▶ **EXERCISE DESCRIPTION**: Write out the material exactly, with the pictures left out.

--- Start GIVEN DATA ---

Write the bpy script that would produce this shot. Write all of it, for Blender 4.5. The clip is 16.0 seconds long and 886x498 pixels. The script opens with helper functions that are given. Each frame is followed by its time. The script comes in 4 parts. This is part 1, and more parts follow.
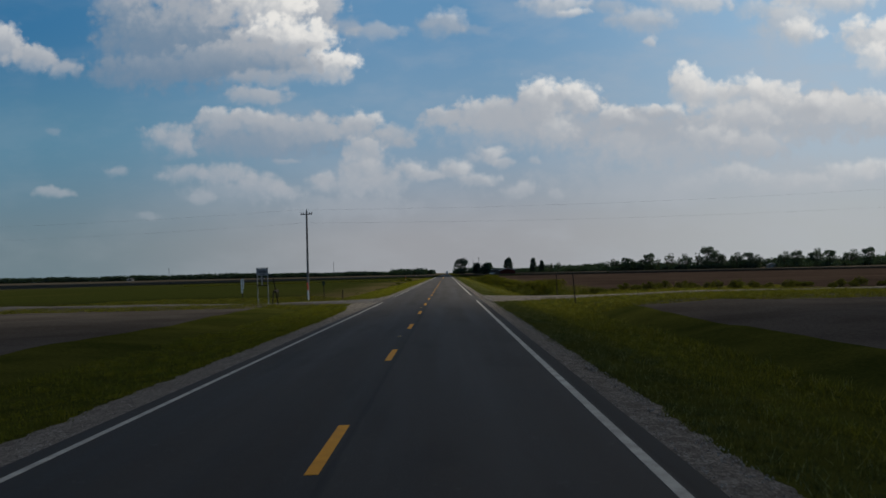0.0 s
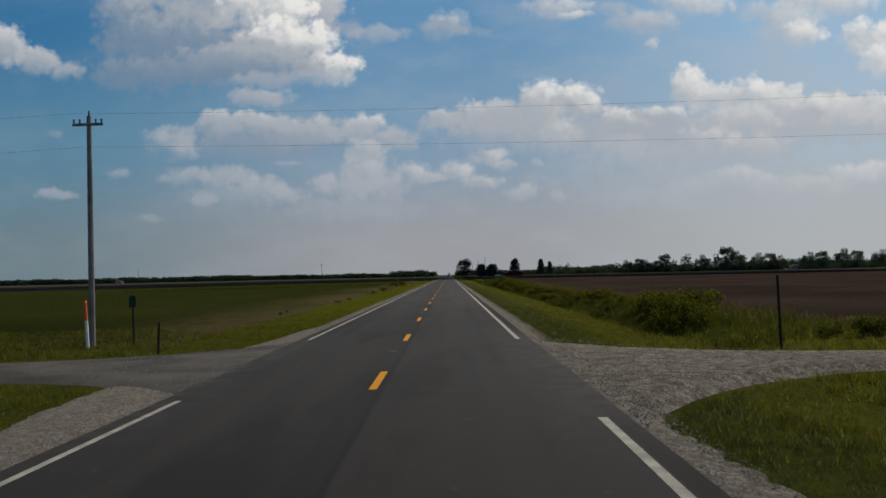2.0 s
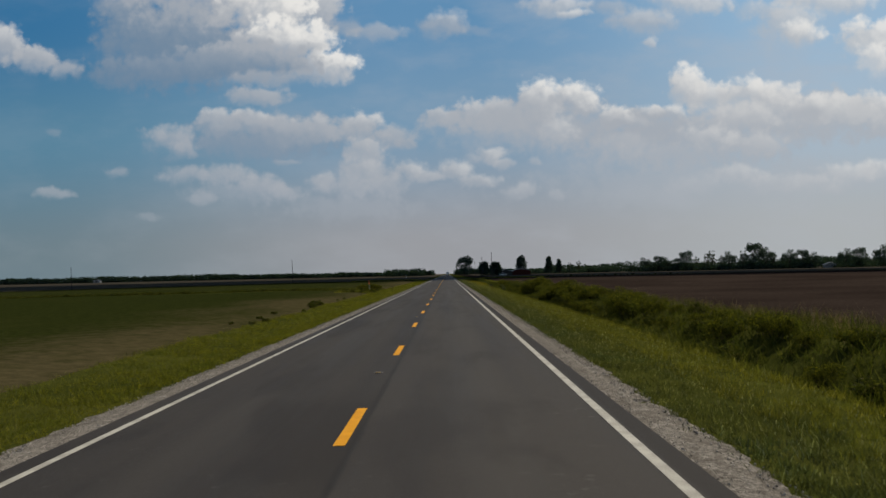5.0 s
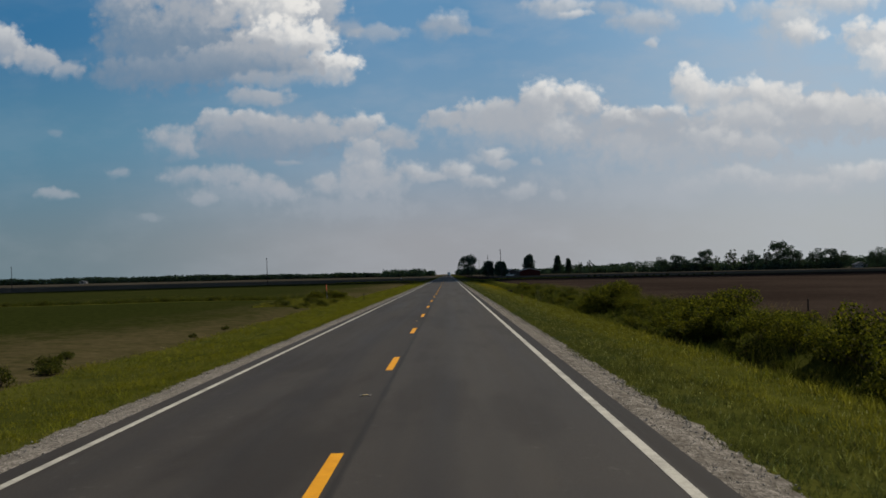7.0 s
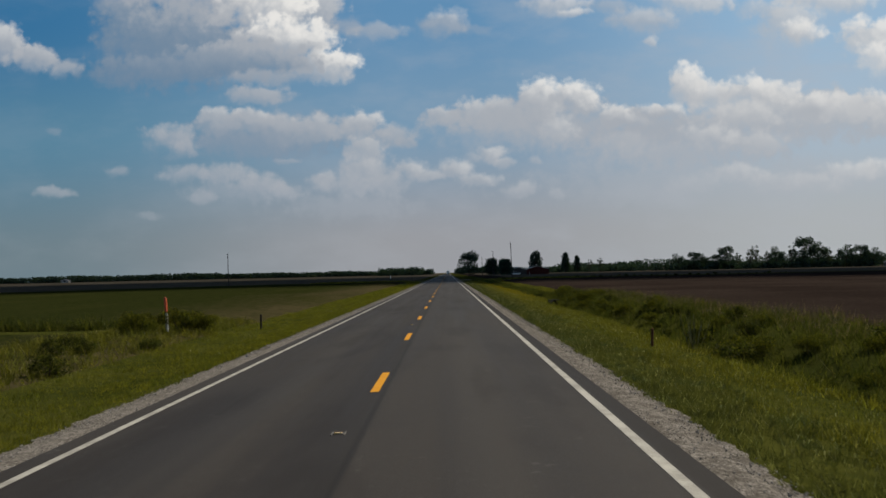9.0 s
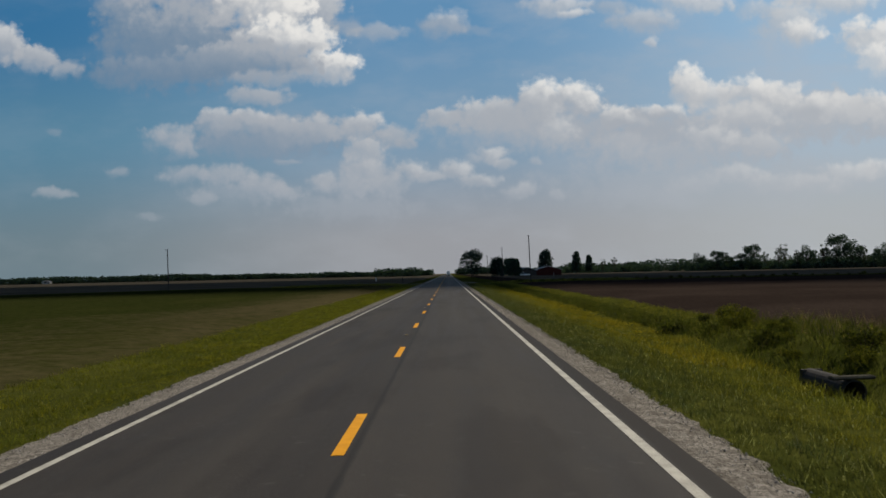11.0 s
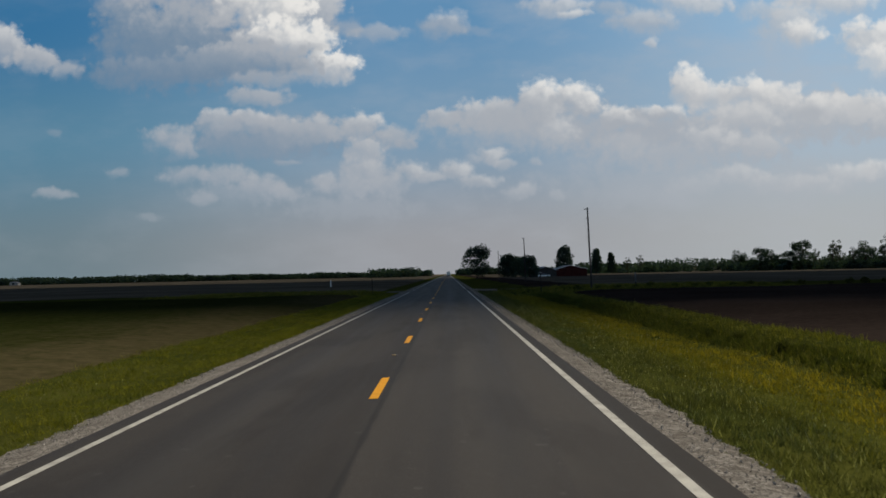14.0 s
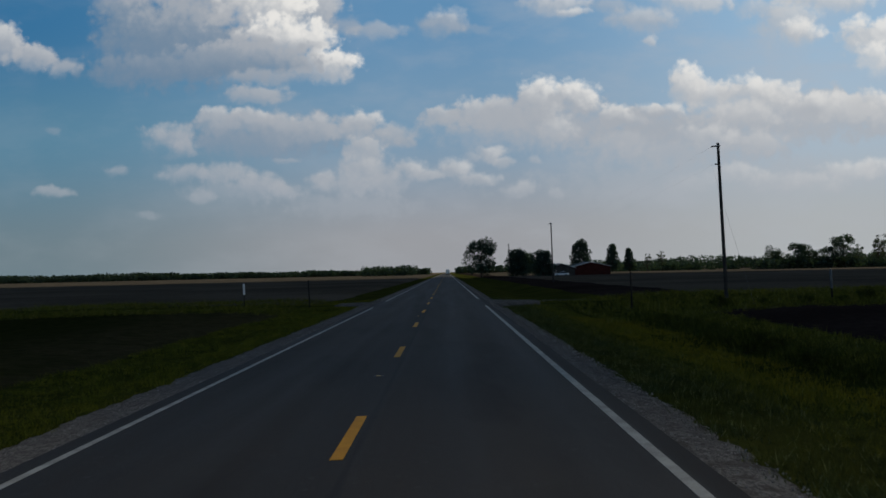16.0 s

--- End GIVEN DATA ---

▶ **THE OUTPUT**:
Write the bpy script that would produce this shot. Write all of it, for Blender 4.5. The clip is 16.0 seconds long and 886x498 pixels. The script opens with helper functions that are given. Each frame is followed by its time. The script comes in 4 parts. This is part 1, and more parts follow.
0.0 s
2.0 s
5.0 s
7.0 s
9.0 s
11.0 s
14.0 s
16.0 s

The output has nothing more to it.